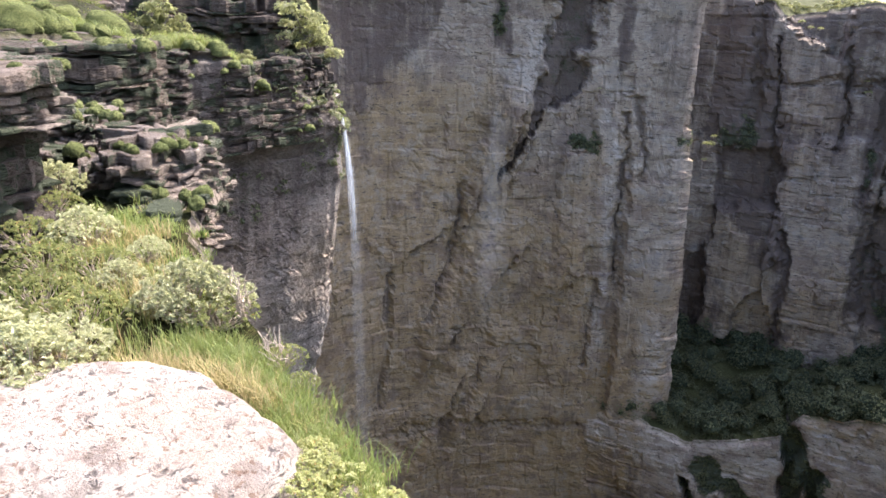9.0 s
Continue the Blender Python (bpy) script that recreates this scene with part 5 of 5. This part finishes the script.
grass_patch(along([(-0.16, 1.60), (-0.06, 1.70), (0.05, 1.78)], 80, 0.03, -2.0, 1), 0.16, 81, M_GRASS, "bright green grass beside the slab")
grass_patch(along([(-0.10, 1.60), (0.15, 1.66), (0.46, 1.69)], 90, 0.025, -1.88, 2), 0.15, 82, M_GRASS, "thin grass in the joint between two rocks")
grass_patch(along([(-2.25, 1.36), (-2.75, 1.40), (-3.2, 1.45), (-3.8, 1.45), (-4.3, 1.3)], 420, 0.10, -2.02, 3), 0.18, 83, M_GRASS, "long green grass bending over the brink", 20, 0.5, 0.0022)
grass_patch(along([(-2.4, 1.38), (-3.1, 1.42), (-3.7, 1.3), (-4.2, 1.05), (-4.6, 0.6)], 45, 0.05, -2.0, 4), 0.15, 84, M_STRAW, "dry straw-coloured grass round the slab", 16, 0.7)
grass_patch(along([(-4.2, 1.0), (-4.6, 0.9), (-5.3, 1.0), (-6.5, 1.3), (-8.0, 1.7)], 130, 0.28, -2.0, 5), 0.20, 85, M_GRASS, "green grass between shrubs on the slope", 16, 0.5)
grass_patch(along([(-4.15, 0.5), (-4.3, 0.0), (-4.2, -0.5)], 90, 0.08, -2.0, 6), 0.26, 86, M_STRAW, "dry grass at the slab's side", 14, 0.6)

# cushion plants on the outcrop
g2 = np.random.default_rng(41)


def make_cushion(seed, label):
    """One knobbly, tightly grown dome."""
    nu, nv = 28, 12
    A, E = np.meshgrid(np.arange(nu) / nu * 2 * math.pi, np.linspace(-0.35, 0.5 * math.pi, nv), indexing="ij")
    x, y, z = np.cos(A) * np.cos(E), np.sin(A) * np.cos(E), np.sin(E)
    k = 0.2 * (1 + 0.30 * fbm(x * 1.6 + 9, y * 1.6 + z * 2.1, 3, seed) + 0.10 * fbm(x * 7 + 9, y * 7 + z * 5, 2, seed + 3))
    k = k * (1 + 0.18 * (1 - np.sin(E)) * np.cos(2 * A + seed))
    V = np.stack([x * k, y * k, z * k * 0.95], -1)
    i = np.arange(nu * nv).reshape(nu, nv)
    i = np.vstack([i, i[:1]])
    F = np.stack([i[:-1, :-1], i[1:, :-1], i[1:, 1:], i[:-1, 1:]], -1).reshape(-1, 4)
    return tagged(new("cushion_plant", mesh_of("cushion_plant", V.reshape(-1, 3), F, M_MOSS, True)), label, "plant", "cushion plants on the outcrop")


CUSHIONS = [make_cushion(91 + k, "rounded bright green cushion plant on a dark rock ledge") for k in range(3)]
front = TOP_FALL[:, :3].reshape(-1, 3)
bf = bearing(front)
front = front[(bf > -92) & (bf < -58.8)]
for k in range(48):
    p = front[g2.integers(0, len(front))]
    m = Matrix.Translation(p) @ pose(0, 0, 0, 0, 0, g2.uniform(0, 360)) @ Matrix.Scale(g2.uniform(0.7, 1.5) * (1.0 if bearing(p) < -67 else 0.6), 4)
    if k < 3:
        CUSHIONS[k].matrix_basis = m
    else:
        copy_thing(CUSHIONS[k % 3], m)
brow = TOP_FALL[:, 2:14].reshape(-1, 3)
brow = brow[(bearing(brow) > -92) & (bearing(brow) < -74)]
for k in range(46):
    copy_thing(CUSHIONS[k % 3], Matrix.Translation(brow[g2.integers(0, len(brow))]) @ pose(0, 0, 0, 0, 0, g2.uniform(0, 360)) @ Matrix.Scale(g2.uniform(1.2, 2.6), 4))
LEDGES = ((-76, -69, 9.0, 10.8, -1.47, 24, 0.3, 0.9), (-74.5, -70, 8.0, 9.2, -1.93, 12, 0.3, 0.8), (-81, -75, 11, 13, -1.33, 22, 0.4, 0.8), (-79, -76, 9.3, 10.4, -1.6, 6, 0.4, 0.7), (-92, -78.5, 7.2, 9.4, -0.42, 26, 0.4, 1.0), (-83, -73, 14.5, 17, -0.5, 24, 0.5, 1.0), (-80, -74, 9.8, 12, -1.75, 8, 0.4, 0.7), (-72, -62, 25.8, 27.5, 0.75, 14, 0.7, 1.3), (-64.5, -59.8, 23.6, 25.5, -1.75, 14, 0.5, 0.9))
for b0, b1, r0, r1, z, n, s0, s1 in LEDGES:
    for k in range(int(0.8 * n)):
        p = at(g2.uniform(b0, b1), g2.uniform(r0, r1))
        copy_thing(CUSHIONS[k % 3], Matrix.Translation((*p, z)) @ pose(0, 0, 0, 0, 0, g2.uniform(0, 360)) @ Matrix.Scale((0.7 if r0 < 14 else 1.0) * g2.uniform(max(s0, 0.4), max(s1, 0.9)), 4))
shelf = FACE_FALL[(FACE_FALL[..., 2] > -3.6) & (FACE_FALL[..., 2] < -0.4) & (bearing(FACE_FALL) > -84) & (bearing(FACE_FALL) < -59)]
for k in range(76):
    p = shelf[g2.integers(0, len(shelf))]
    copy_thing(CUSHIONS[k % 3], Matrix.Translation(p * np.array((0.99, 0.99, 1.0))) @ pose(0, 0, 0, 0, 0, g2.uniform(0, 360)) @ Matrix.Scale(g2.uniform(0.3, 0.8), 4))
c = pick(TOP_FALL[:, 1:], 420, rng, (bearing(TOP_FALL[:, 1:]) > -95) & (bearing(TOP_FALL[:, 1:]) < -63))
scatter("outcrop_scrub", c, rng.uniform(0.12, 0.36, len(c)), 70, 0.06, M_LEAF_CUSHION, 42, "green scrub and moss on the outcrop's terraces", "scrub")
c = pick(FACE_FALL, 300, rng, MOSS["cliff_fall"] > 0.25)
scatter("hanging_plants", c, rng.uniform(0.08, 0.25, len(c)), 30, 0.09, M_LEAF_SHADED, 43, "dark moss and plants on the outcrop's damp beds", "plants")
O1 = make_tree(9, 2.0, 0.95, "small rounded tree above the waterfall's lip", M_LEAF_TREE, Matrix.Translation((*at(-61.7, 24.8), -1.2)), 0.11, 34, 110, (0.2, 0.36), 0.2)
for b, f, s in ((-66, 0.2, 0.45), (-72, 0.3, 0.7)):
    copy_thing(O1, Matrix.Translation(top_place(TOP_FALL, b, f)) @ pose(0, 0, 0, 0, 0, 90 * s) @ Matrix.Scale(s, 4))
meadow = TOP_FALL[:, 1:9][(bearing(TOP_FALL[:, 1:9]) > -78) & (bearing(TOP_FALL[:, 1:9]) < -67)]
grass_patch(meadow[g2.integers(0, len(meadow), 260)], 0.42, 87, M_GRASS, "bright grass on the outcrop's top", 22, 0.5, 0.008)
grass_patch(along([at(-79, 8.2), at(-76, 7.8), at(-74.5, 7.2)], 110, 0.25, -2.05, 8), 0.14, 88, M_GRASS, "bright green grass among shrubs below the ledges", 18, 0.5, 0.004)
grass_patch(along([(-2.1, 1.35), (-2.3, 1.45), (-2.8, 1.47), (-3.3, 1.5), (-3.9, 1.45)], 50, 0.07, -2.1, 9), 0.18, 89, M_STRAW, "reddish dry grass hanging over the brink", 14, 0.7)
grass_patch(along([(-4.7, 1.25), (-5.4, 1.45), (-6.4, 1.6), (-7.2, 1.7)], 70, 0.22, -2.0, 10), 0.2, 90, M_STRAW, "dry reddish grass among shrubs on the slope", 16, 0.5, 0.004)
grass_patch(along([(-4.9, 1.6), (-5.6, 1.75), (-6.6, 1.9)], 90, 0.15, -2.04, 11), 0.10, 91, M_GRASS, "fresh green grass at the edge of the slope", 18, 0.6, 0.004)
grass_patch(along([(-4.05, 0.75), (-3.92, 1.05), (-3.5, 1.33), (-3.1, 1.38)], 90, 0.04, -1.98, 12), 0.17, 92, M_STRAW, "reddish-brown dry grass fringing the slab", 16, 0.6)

::::::

* [Given instruction]: With the pictures left out, restate word for word every line of the data above, from the first down to the line that contains "g2 = np.random.default_rng(41)".

* [Result]:
9.0 s
Continue the Blender Python (bpy) script that recreates this scene with part 5 of 5. This part finishes the script.
grass_patch(along([(-0.16, 1.60), (-0.06, 1.70), (0.05, 1.78)], 80, 0.03, -2.0, 1), 0.16, 81, M_GRASS, "bright green grass beside the slab")
grass_patch(along([(-0.10, 1.60), (0.15, 1.66), (0.46, 1.69)], 90, 0.025, -1.88, 2), 0.15, 82, M_GRASS, "thin grass in the joint between two rocks")
grass_patch(along([(-2.25, 1.36), (-2.75, 1.40), (-3.2, 1.45), (-3.8, 1.45), (-4.3, 1.3)], 420, 0.10, -2.02, 3), 0.18, 83, M_GRASS, "long green grass bending over the brink", 20, 0.5, 0.0022)
grass_patch(along([(-2.4, 1.38), (-3.1, 1.42), (-3.7, 1.3), (-4.2, 1.05), (-4.6, 0.6)], 45, 0.05, -2.0, 4), 0.15, 84, M_STRAW, "dry straw-coloured grass round the slab", 16, 0.7)
grass_patch(along([(-4.2, 1.0), (-4.6, 0.9), (-5.3, 1.0), (-6.5, 1.3), (-8.0, 1.7)], 130, 0.28, -2.0, 5), 0.20, 85, M_GRASS, "green grass between shrubs on the slope", 16, 0.5)
grass_patch(along([(-4.15, 0.5), (-4.3, 0.0), (-4.2, -0.5)], 90, 0.08, -2.0, 6), 0.26, 86, M_STRAW, "dry grass at the slab's side", 14, 0.6)

# cushion plants on the outcrop
g2 = np.random.default_rng(41)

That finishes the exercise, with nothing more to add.